As Lang is a strong mentor, so too are her proteges. She is continually recruiting students into the lab, and she says that she works to ensure that there are students from every level of graduate studies -- from doctoral students nearing completion of their dissertation to first-year master's students.
"I want everybody teaching each other. I don't want it to revolve around me. In the teaching you learn more," she said.
Second-year PhD student Byung-Ho Park said that he has benefited from both the teaching and learning functions of the lab:
"The senior students help new students to adapt to the environment and learn how to use the equipment and the underlying theories."
Former lab member and current Washington State University Assistant Professor Paul D. Bolls, Ph.D.,99, said the relationships formed in the lab didn't end when he received his Ph.D.
"The collaborative environment gave us the freedom to develop as researchers along with some friendships that will last the rest of our lives. We worked hard in the lab, but we also played hard!"
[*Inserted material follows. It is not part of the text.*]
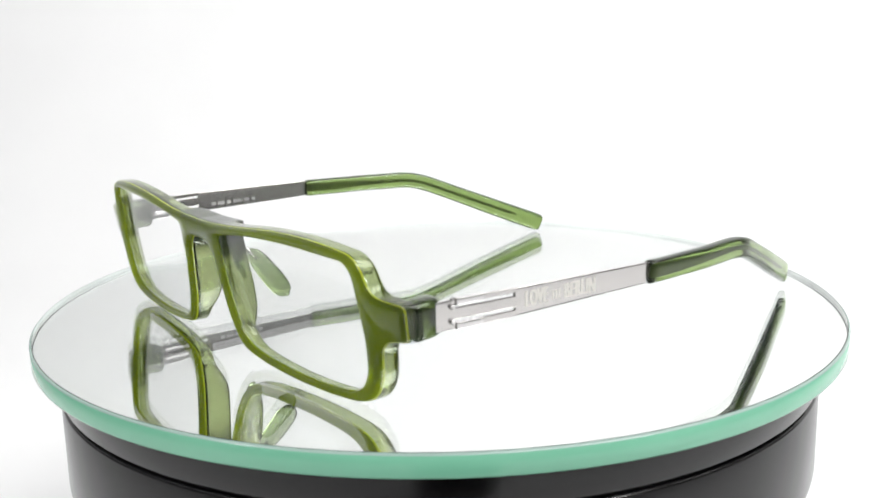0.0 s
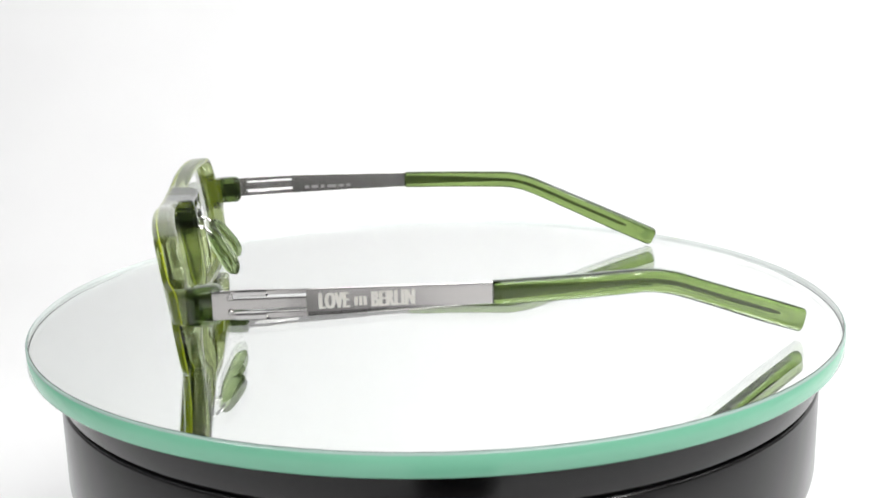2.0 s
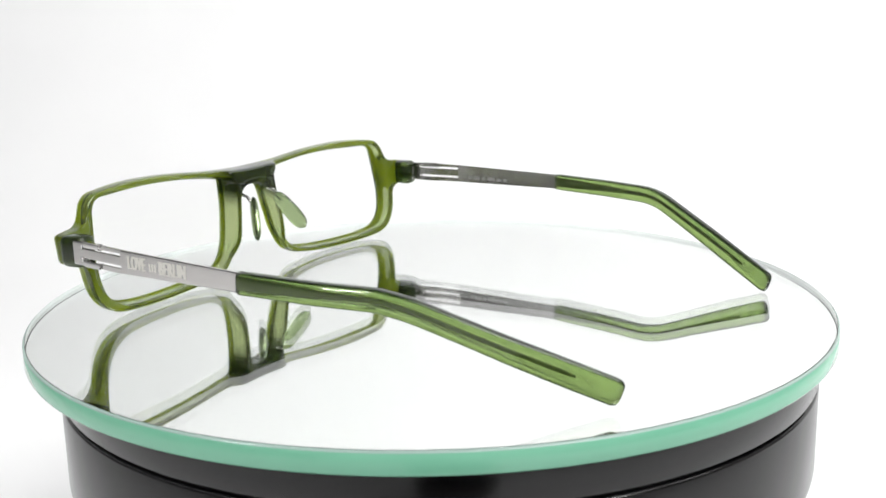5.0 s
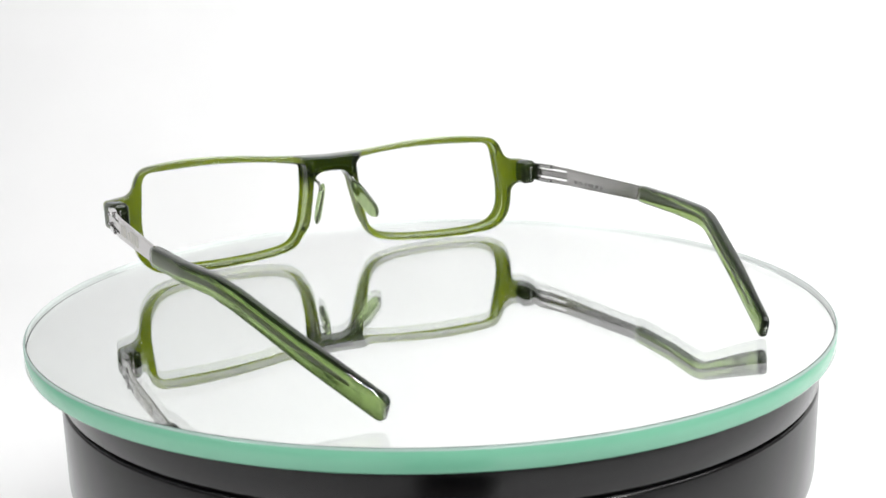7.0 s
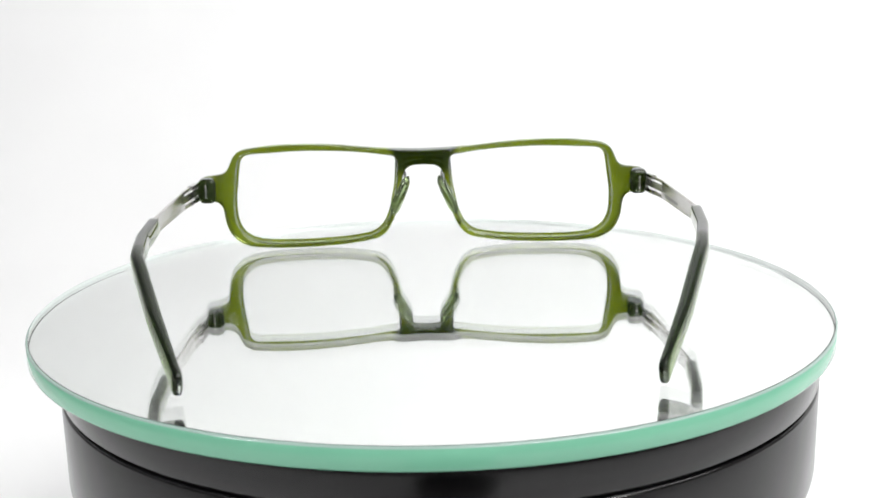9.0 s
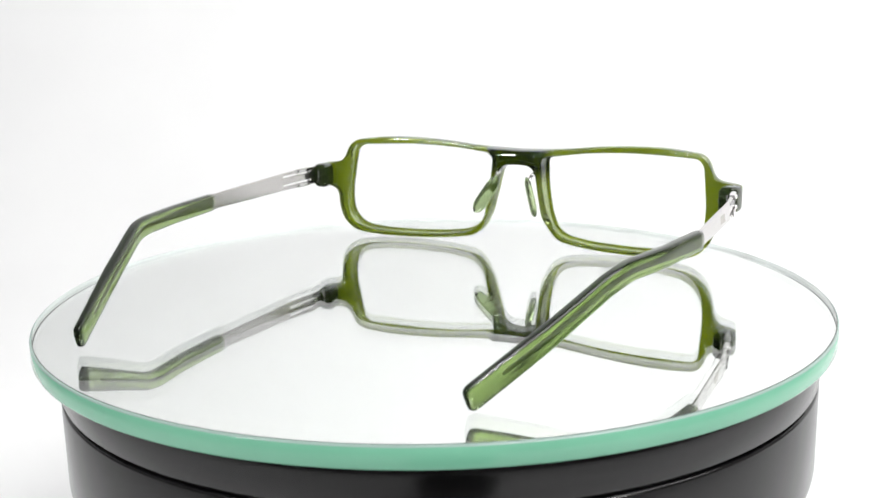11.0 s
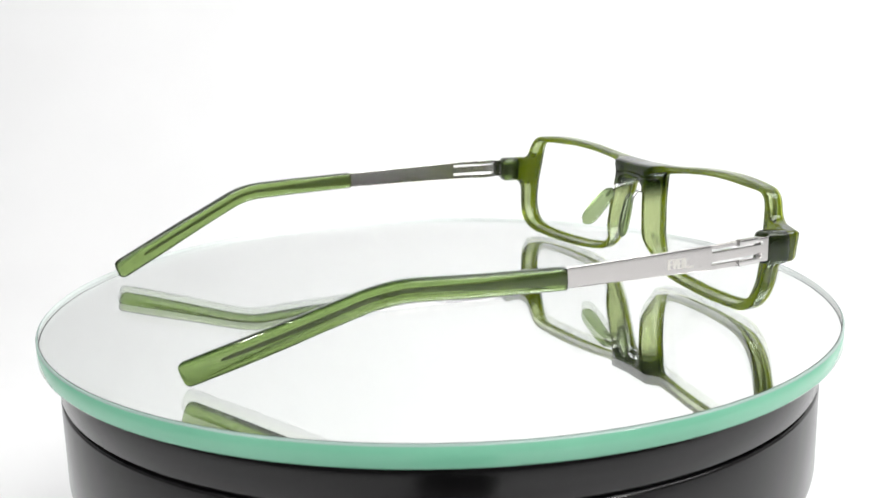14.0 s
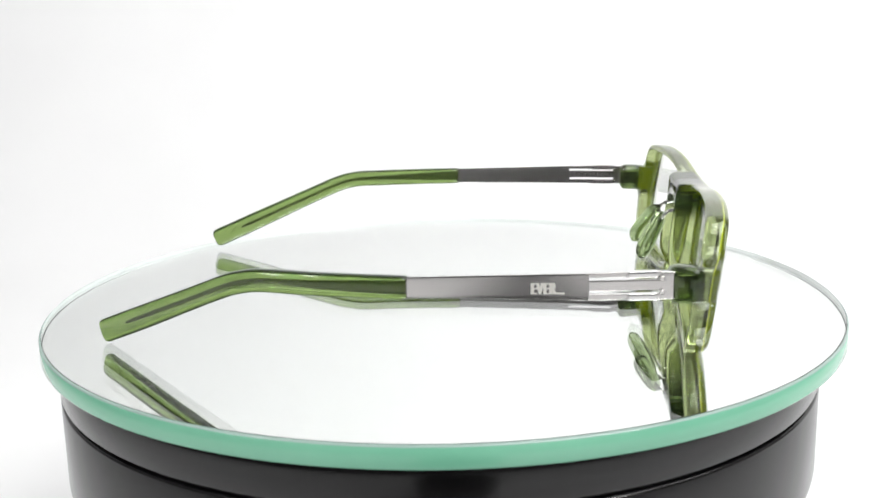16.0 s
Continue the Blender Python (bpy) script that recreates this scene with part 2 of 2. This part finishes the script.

And, Bolls has carried the snow globe tradition to his own lab.
Speaking separately, former lab member and current University of Alabama Assistant Professor Rob Potter, Ph.D., 98, echoed the same sentiments.
"I'm sure at times the research seemed like work, but, looking back on it, I think more of the fun we had investigating stuff, learning about physiology, laughing and talking at weekly lab meetings and being productive," Potter said.
As the new semester begins, more than a half-dozen research projects are under way in the lab. And just to make sure the work doesn't get to be too much, there's often a party being planned.
The balance between work and play seems to be well calibrated for Telecom's Institute for Communication Research.